Благодаря хитростям российской юриспруденции небольшой кавказский регион стал зоной, свободной от налогов. Этим самым Москва обеспечила себе глубокую благодарность. Когда война в соседней республике оставила сотни тысяч чеченцев без крыши над головой и лишила достойного человеческого существования, свободная зона торговли Ингушетия превратилась также в прибежище для преступников, дезертиров и торговцев людьми, в царство контрабанды водки, оружия и нефти. Нет такого криминального таланта, который не смог бы здесь себя проявить. Во всяком случае, нынешнее богатство было бы невозможным во времена социалистической системы, когда геополитический ландшафт кавказской республики был, казалось, непригоден ни для чего иного, кроме как для выращивания телят и поросят.
В этом плане нет необходимости ехать в Чечню, чтобы узнать жестокость, с какой в этом регионе может вестись война, поскольку часть Чечни переехала в Ингушетию. Цифры относительно числа беженцев, бежавших в соседнюю республику, начиная с осени 1999 года, когда началась вторая чеченская война, на автобусах и грузовиках в длинных колоннах, спасаясь от российских авианалетов, приводятся разные. Цифры можно взять у тех, кто считал. Правительство в Москве говорит о 100000, гуманитарные организации - о 200000 беженцев, что примерно соответствует численности населения Ингушетии. По данным на прошлый год, 6000 из них остаются там до сих пор, в нищете и без всякой надежды они ждут того дня, когда смогут вернуться на свою родину.
Ингушетия столь очевидно выгадывает от войны в Чечне, что становится неловко. Центр Назрани, прежде скопление колхозов, до сегодняшнего дня представляет собой непонятный конгломерат из бараков, грязных улиц и голодных кошек. Однако среди возведенных из красного кирпича частных строений в новых поселениях, окружающих центр, больше вилл с громадными арочными окнами и башенками, чем домов.

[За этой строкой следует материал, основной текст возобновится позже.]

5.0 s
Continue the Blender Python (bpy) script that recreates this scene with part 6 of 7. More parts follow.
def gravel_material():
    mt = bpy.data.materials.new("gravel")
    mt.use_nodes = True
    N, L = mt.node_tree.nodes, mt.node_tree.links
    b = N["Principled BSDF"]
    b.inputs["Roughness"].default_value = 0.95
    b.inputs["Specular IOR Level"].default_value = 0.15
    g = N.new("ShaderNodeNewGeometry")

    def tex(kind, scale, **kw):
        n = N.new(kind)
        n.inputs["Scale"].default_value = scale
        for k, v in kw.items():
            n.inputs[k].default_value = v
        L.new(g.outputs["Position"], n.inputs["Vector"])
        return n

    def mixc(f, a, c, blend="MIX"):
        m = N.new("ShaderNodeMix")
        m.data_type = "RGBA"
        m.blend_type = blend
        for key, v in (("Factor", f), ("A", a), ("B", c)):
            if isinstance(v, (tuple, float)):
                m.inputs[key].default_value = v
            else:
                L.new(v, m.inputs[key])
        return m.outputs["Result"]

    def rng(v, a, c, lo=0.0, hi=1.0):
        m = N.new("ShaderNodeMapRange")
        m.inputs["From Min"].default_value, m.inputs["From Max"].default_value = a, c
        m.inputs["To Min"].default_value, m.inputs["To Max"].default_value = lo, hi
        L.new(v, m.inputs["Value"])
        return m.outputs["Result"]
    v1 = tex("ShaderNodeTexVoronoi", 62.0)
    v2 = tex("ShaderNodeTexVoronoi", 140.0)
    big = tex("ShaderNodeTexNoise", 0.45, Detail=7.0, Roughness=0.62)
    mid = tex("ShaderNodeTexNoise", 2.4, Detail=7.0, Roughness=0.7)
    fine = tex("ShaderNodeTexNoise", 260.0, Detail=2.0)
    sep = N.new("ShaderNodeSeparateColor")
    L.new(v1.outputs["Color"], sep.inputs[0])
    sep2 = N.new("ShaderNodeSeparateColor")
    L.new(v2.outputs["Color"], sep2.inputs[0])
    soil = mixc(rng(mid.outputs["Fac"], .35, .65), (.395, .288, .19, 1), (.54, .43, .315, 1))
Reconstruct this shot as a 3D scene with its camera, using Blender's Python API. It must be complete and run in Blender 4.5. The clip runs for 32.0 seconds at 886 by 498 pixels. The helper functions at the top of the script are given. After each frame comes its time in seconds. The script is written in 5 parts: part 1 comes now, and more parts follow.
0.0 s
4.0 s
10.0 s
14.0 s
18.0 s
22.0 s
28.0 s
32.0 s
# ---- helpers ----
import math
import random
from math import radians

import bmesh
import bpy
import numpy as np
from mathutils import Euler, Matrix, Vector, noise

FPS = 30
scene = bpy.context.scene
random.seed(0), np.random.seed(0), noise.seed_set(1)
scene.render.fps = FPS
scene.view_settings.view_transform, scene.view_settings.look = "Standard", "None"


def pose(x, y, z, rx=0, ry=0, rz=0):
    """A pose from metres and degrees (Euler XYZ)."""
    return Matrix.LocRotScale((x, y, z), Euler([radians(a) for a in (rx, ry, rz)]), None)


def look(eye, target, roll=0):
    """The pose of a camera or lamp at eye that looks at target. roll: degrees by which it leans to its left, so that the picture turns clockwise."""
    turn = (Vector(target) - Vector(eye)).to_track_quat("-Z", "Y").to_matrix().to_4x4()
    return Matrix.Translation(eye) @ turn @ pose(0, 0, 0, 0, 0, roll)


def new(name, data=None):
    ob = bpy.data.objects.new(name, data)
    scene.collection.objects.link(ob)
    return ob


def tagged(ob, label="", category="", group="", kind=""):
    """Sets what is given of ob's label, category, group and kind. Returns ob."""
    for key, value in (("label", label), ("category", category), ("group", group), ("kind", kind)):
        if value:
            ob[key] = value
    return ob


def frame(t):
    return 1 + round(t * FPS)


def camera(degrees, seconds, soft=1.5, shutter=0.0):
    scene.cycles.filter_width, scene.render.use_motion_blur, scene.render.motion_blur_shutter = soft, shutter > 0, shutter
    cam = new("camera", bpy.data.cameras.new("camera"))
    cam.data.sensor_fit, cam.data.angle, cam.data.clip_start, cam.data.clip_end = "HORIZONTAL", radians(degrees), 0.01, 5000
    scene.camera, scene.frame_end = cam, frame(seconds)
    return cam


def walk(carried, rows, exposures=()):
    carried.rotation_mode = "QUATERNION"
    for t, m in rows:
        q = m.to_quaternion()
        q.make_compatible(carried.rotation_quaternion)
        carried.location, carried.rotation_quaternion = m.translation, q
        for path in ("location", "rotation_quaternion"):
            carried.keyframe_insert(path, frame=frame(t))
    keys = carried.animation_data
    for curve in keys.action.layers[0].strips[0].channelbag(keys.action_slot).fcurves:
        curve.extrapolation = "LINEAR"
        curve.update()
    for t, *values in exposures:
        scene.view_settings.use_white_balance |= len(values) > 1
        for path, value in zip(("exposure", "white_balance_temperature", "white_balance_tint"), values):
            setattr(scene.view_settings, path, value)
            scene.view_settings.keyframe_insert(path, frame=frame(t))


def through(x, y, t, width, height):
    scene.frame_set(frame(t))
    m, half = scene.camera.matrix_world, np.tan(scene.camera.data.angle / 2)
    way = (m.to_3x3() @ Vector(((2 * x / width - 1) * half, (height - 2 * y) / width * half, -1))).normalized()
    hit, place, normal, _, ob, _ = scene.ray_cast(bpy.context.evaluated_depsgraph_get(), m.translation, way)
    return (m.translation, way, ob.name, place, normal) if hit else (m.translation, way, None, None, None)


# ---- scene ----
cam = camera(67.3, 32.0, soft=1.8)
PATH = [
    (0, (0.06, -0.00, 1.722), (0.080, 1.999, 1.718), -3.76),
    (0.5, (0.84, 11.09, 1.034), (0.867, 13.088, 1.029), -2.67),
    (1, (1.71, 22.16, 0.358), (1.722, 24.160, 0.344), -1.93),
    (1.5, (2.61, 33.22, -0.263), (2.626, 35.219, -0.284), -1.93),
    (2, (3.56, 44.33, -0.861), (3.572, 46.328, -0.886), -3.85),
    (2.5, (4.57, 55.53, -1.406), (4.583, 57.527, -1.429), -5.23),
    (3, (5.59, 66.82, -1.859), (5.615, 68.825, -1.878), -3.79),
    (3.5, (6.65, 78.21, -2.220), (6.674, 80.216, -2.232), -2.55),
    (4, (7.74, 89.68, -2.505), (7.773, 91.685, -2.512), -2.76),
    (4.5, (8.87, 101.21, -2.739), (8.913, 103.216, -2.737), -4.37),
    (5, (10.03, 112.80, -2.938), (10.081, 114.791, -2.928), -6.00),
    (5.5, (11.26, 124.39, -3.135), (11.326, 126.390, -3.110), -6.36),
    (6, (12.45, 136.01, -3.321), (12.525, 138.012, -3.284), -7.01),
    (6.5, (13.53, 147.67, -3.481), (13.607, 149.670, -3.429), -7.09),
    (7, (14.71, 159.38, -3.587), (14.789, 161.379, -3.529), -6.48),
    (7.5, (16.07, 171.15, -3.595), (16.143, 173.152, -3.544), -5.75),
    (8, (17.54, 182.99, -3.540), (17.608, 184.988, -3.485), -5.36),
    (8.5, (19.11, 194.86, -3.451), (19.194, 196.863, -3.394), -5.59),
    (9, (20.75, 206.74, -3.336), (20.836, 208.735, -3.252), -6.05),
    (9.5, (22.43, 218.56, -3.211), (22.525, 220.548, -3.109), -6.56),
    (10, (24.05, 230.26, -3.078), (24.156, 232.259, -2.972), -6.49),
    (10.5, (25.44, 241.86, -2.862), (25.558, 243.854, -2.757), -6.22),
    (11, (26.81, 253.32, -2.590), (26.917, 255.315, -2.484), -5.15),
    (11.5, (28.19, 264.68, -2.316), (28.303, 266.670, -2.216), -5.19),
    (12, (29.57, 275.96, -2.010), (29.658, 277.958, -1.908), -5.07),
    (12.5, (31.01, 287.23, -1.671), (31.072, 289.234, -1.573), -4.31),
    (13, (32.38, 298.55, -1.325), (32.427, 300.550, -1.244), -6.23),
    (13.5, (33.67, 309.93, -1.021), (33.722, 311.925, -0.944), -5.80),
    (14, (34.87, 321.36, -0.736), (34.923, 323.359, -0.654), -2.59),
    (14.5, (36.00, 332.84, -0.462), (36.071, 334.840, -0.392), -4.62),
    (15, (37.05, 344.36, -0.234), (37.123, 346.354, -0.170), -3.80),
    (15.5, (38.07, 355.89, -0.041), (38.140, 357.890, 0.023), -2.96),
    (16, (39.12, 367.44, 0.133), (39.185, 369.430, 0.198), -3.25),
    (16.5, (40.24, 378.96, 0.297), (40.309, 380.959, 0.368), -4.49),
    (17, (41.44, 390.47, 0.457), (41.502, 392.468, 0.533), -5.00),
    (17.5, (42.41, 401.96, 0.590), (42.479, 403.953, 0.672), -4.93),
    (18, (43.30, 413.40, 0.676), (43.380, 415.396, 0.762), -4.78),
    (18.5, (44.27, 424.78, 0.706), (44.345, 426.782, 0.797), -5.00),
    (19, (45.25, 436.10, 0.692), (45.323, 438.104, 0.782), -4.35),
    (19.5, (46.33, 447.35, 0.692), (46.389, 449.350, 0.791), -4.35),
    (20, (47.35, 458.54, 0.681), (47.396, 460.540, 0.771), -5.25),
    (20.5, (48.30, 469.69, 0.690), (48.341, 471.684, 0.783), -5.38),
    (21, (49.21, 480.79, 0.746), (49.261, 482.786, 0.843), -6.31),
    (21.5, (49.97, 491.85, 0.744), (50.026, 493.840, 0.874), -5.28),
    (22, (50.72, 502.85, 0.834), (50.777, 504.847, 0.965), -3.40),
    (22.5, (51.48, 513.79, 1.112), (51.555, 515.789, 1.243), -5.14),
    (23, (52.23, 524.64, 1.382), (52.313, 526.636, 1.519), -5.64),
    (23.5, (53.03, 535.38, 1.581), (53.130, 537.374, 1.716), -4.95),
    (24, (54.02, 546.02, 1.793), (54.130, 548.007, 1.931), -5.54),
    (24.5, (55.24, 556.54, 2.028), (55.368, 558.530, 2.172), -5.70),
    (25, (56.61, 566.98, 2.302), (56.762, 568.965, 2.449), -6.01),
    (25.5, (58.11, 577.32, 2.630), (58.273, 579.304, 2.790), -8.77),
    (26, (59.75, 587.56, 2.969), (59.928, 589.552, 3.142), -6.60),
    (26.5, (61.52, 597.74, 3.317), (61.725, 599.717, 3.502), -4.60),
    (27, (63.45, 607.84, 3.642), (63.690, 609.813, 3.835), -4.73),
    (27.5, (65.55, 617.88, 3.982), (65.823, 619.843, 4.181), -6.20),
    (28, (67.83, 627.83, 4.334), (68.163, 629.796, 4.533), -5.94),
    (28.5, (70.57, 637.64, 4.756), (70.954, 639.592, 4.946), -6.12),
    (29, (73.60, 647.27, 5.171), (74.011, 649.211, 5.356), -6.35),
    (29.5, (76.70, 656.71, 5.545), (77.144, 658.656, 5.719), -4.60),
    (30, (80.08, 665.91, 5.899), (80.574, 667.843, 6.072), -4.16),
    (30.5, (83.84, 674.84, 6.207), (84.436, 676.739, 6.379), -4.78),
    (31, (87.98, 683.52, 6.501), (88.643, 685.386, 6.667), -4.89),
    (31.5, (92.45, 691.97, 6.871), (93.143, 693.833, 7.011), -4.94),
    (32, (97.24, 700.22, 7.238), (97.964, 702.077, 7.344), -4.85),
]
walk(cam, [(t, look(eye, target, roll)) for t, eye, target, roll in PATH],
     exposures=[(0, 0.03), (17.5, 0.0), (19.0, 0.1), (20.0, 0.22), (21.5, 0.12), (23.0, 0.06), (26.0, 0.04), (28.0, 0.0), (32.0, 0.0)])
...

Имеет выгоду от политического и человеческого хаоса и Аликхан, возглавляющий группу из шести телохранителей. Страх перед похищением обеспечивает ему некоторые привилегии: договорную зарплату, комфортное жилье, социальный престиж, возможность видеть мир, в котором живут иностранцы. Отношения со своими подопечными тесные. Вместе едят, спорят за чаем, показывают фотографии детей. Он стыдится того, говорит Аликхан, что приезжим в его стране больше не может быть гарантировано традиционное гостеприимство, что их приходится охранять с автоматами.
Ингуши, продолжает Аликхан, миролюбивый народ. Угощать гостя считается честью, но война разрушила традиции, в том числе и братство с чеченцами. В начале еще охотно помогали, почти каждая семья приняла у себя дома группу беженцев. Однако готовность приходить на помощь из-за непрекращающегося конфликта исчерпала себя. 'Мне неприятно говорить, но большинство людей здесь были бы рады, если бы беженцы, наконец, ушли'. Это желание в итоге как раз реализуется. В Чечне установился мир, беженцы могли бы возвращаться домой, говорят в Москве. Все без исключения лагери для беженцев должны быть закрыты.
Ингушетия все еще почти на 85 процентов зависит от России. Распространяются новости о попытках европейцев и американцев пробиться к нефтяным источникам Кавказа и завоевать российские задворки. Правительство, исходя из того, что город Назрань, на рынке которого чаще всего взрываются бомбы или совершаются нападения на отделы внутренних дел, как это было 22-го июня, небезопасный, а также, учитывая манящее богатство, перенесло столицу в Магас, в котором есть даже аэропорт. Эта столица пока не более чем равнина, на которой стоят несколько домов нарождающейся финансовой элиты Ингушетии и два правительственных здания. Тем не менее президент Мурат Зязиков распорядился построить в Магасе в монументальном дворцовом стиле свою резиденцию и здание парламента.
Ссылаясь на 150 миллионов тонн сырой нефти, добываемой ежегодно в республике, премьер-министр Тимур Могушков уверенно говорит: 'До 2015 года мы, благодаря западным инвестициям, сведем субсидии из Москвы до нуля'. На вопрос, не означает ли это, что Ингушетия хочет встать на свои собственные ноги, ясного ответа он не находит: его страна, мол, в будущем не будет стремиться к большей независимости, чем та, которой она обладает сегодня. Желания становиться на чеченский путь нет.